Barger is definitely not the greatest writer, though I doubt anyone would buy this book expecting him to be. But even trying to cut him a little slack for being a biker and not a professional writer, it was still hard to get through this book.

He is SO self-centered and egotistical and he tries to take credit for everything under the sun. For instances, he says the cops liked the guns (i.e. AR-15) that the Oakland Hell's Angels were carrying at the time, so they (the cops) started carrying them too. (Please.) He also takes credit for the way law enforcement does their police funeral processions now (I'm sure that was all because of Sonny Barger - right), and so many other things that just seem outrageous. I thought he was actually going to take credit for grass being green by the end of the book.
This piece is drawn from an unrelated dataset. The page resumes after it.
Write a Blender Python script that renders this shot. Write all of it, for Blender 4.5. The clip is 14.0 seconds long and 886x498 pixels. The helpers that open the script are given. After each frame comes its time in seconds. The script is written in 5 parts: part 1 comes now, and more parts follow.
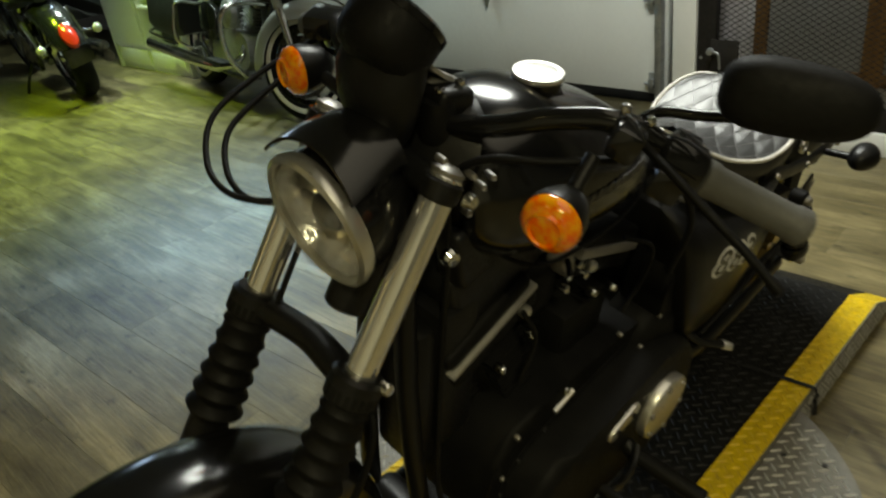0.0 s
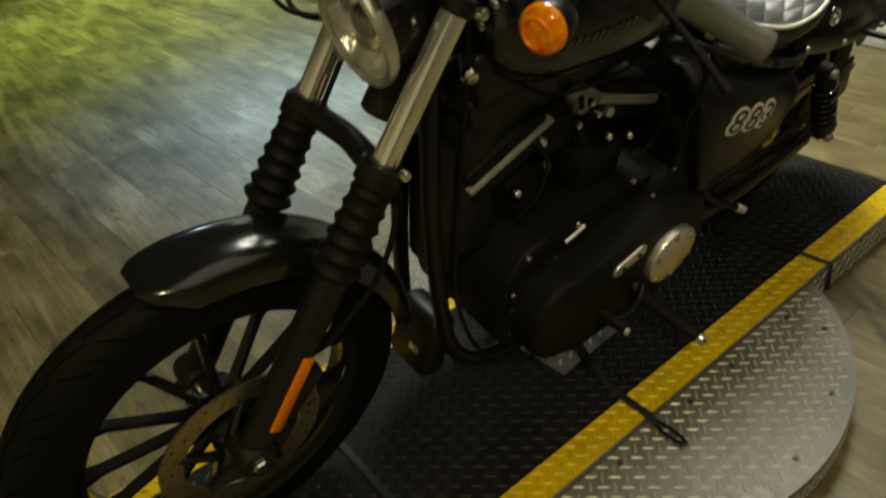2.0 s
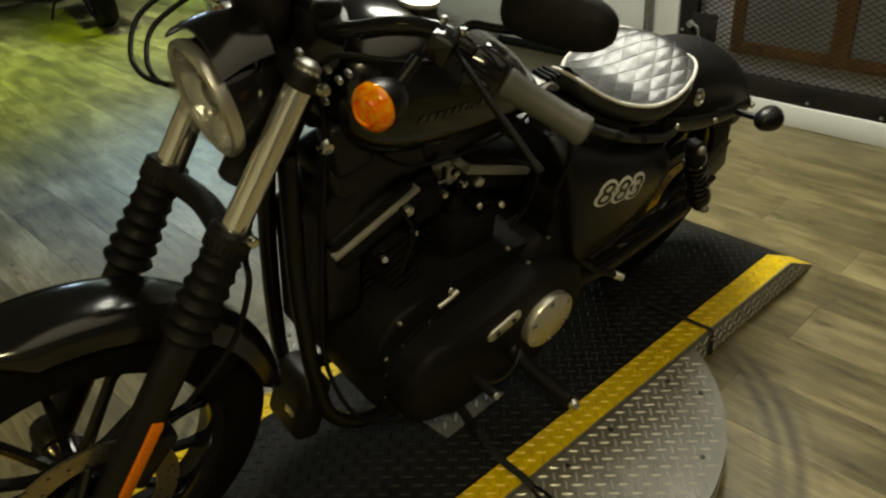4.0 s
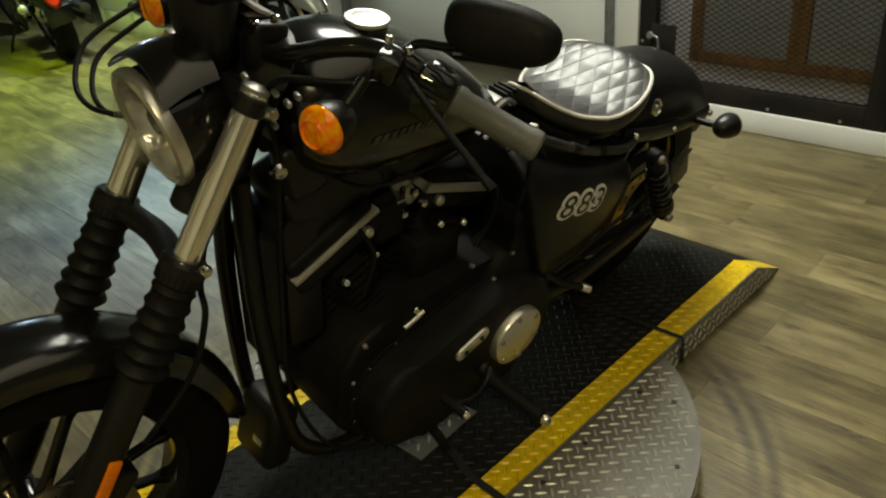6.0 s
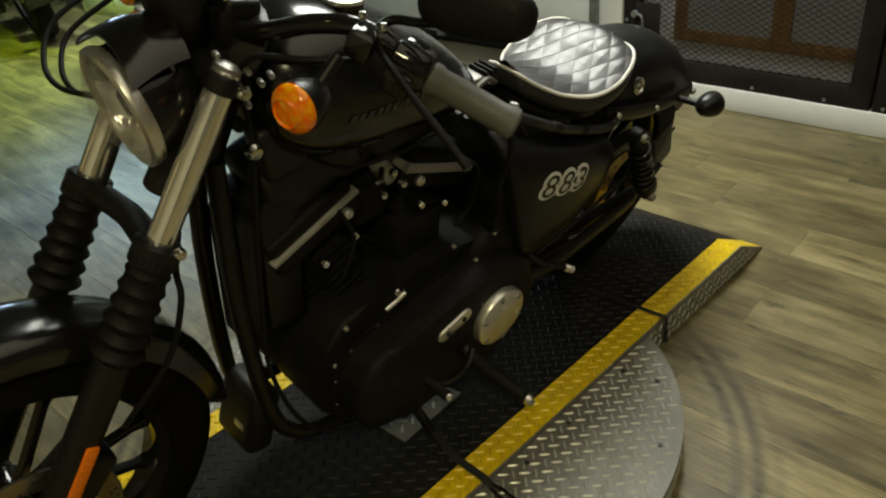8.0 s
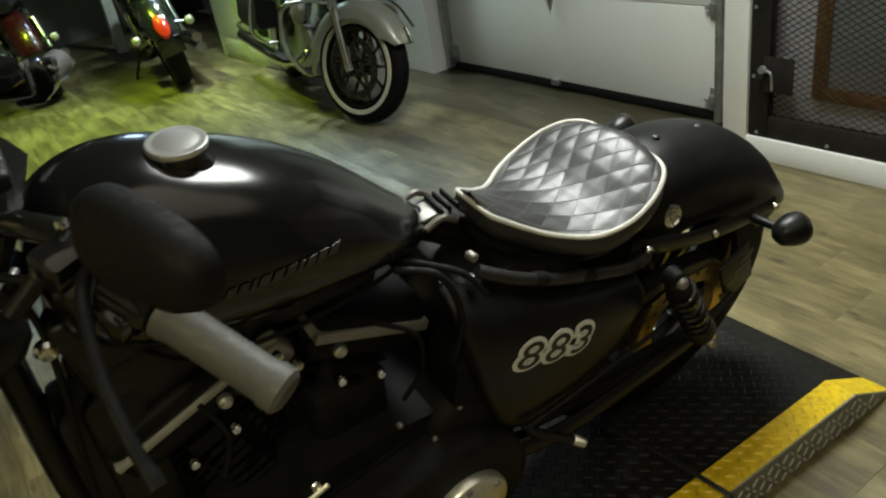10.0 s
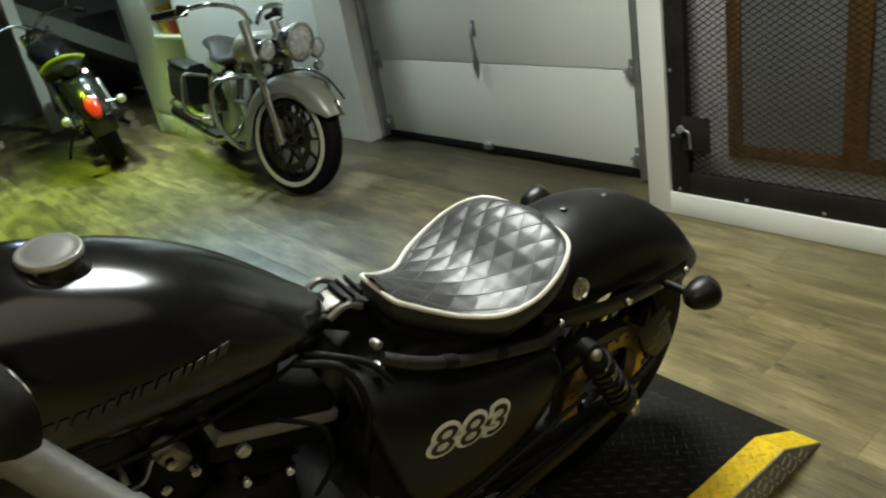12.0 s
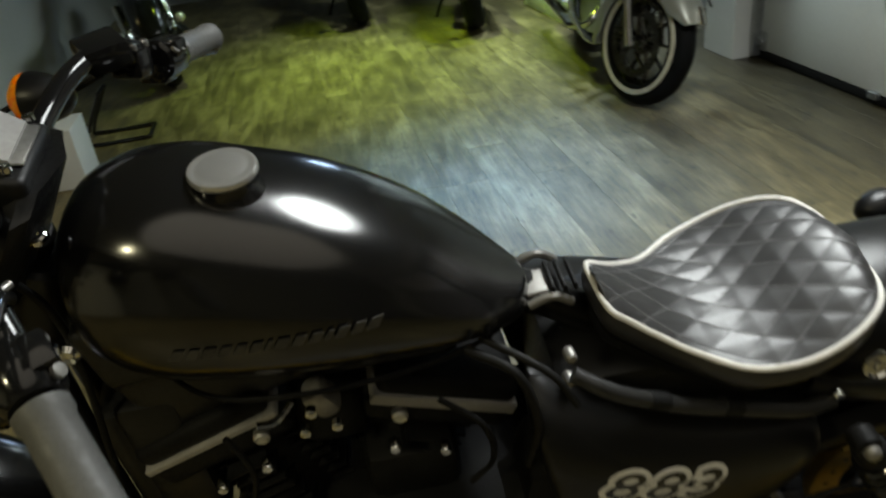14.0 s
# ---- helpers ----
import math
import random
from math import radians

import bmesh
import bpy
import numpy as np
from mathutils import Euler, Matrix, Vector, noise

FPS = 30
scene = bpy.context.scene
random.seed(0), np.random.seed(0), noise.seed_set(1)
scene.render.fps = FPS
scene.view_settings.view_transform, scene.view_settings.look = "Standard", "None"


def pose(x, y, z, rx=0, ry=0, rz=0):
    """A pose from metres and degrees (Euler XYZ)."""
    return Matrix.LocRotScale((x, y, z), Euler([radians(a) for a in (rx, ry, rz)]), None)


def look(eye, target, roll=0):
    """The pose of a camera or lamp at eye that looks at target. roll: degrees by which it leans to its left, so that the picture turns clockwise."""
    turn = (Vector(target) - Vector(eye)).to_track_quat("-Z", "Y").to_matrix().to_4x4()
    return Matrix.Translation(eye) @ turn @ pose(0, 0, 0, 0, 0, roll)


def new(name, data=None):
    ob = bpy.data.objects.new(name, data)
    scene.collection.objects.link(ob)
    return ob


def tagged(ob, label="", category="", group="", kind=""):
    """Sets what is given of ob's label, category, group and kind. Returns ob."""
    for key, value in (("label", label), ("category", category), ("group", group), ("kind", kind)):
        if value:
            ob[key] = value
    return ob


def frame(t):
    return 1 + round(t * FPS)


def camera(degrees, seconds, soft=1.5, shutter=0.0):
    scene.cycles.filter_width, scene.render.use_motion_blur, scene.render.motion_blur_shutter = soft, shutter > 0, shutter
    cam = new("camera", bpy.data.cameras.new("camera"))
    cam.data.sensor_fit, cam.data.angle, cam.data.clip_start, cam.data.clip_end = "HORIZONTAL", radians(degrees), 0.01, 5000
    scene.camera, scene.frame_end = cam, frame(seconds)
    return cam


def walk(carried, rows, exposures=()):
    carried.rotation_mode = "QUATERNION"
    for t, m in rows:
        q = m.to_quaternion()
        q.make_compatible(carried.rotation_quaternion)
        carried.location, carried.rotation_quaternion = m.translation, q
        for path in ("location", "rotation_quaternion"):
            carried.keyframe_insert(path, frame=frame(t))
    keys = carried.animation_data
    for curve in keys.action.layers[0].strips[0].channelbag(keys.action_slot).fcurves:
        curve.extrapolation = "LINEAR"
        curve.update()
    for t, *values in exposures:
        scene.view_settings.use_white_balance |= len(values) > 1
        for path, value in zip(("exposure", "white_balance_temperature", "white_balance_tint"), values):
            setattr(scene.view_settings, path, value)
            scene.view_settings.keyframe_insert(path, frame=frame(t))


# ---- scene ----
cam = camera(59.9, 14.0, soft=2.2, shutter=0.4)
PATH = [
    (0, (1.639, 0.917, 1.411), (0.46, -0.383, 0.452), -8.4),
    (0.5, (1.716, 1.069, 1.435), (0.549, -0.207, 0.431), -6.4),
    (1, (1.697, 1.1, 1.416), (0.596, -0.244, 0.425), -7.9),
    (1.5, (1.691, 1.113, 1.395), (0.617, -0.245, 0.393), -8.9),
    (2, (1.737, 1.124, 1.371), (0.792, -0.225, 0.236), -8.2),
    (2.5, (1.789, 1.145, 1.346), (0.868, -0.179, 0.164), -11.0),
    (3, (1.795, 1.193, 1.341), (0.74, -0.024, 0.156), -8.0),
    (3.5, (1.713, 1.212, 1.38), (0.658, -0.111, 0.314), -5.1),
    (4, (1.636, 1.229, 1.385), (0.529, -0.084, 0.36), -4.5),
    (4.2, (1.628, 1.234, 1.381), (0.494, -0.07, 0.372), -5.1),
    (6.3, (1.607, 1.24, 1.379), (0.439, -0.045, 0.389), -5.8),
    (6.5, (1.608, 1.243, 1.377), (0.44, -0.039, 0.381), -5.7),
    (7, (1.604, 1.247, 1.374), (0.435, -0.027, 0.37), -6.4),
    (7.5, (1.604, 1.244, 1.373), (0.432, -0.022, 0.361), -6.1),
    (8, (1.592, 1.241, 1.37), (0.422, -0.01, 0.337), -5.9),
    (8.5, (1.423, 1.267, 1.361), (0.316, -0.079, 0.378), -6.7),
    (9, (1.273, 1.227, 1.358), (0.346, -0.282, 0.429), -7.0),
    (9.2, (1.213, 1.165, 1.357), (0.327, -0.35, 0.398), -8.8),
    (11.3, (0.929, 1.174, 1.385), (0.05, -0.401, 0.519), -10.8),
    (11.5, (0.933, 1.18, 1.38), (0.018, -0.371, 0.51), -10.5),
    (12, (0.95, 1.19, 1.382), (-0.073, -0.323, 0.566), -10.9),
    (12.5, (0.929, 1.206, 1.368), (-0.167, -0.206, 0.47), -12.3),
    (13, (0.86, 1.265, 1.354), (0.024, -0.262, 0.369), -8.1),
    (13.5, (0.777, 1.189, 1.355), (0.408, -0.524, 0.39), -12.7),
    (14, (0.723, 1.038, 1.383), (0.533, -0.711, 0.432), -7.3),
]
EXPOSURES = [(0, -0.25, 7100, 10), (2, -0.24, 7700, 10), (3, -0.27, 8300, 10), (4, -0.22, 7700, 10), (7.5, -0.22, 7400, 10), (9, -0.25, 6700, 10), (11.3, -0.1, 6900, 10), (12.5, -0.1, 6800, 10), (13.3, -0.14, 6700, 10), (14, -0.3, 6600, 14)]
walk(cam, [(t, look(eye, target, roll)) for t, eye, target, roll in PATH], EXPOSURES)

# ---- world and lamps ----
world = bpy.data.worlds.new("world")
scene.world = world
world.use_nodes = True
world.node_tree.nodes["Background"].inputs[0].default_value = (0.5, 0.55, 0.5, 1)
world.node_tree.nodes["Background"].inputs[1].default_value = 0.02

ROOM = pose(0, 0, 0, 0, 0, 2.5)          # the room stands slightly turned against the turntable
CEIL = 2.75


def lamp_or_fill(x, y, power, colour, size, z=CEIL - 0.06, spread=170):
    data = bpy.data.lights.new("lamp_or_fill", "AREA")
    data.shape, data.size, data.energy, data.color, data.spread = "DISK", size, power, colour, radians(spread)
    ob = new("lamp_or_fill_light", data)
    ob.matrix_world = pose(x, y, z)
    return ob


LAMPS_AND_FILLS = [  # x, y, watts, colour, size, spread
    (-0.46, -0.36, 62, (0.92, 1.0, 0.98), 1.0, 128),
    # added fill, no lamp hangs here: broad and weak, lifts deck and disc
    (0.3, 1.9, 12, (1.0, 0.95, 0.76), 2.8, 140),
    (2.4, 2.1, 38, (0.97, 0.92, 0.56), 0.3, 140),
    (0.25, -1.95, 25, (0.1, 0.34, 1.0), 0.3, 52),
    (0.3, -4.3, 27, (0.58, 1.0, 0.03), 0.2, 78),
    # next two: unseen lights placed to brighten the cabinet and background
    (-0.9, -4.9, 46, (0.76, 0.98, 0.92), 0.4, 130),
    (-1.3, -3.85, 32, (0.74, 0.94, 1.0), 0.3, 140),
    (3.3, 0.2, 6, (1.0, 0.8, 0.3), 0.12, 120),
    (3.8, -2.4, 8, (1.0, 0.8, 0.3), 0.12, 120),
]
for x, y, p, c, s, sp in LAMPS_AND_FILLS:
    lamp_or_fill(x, y, p, c, s, spread=sp)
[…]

Anyway, I was DONE with the book about 2/3 of the way through because I think anyone with half a brain can figure out that this is not a true depiction of the Hell's Angels (unless you really believe that they are just a bunch of guys who like to ride bikes and only occasionally get into a couple fights, but otherwise are pretty good guys). All the REALLY good stuff (which is what I was hoping to read about) is glossed over or completely left out. I did finish the book, only because it was like a train wreck that I had to see out to the end. But in the end, I was totally disappointed.

Avoid the same disappointment and don't buy this book. There are better ones out there.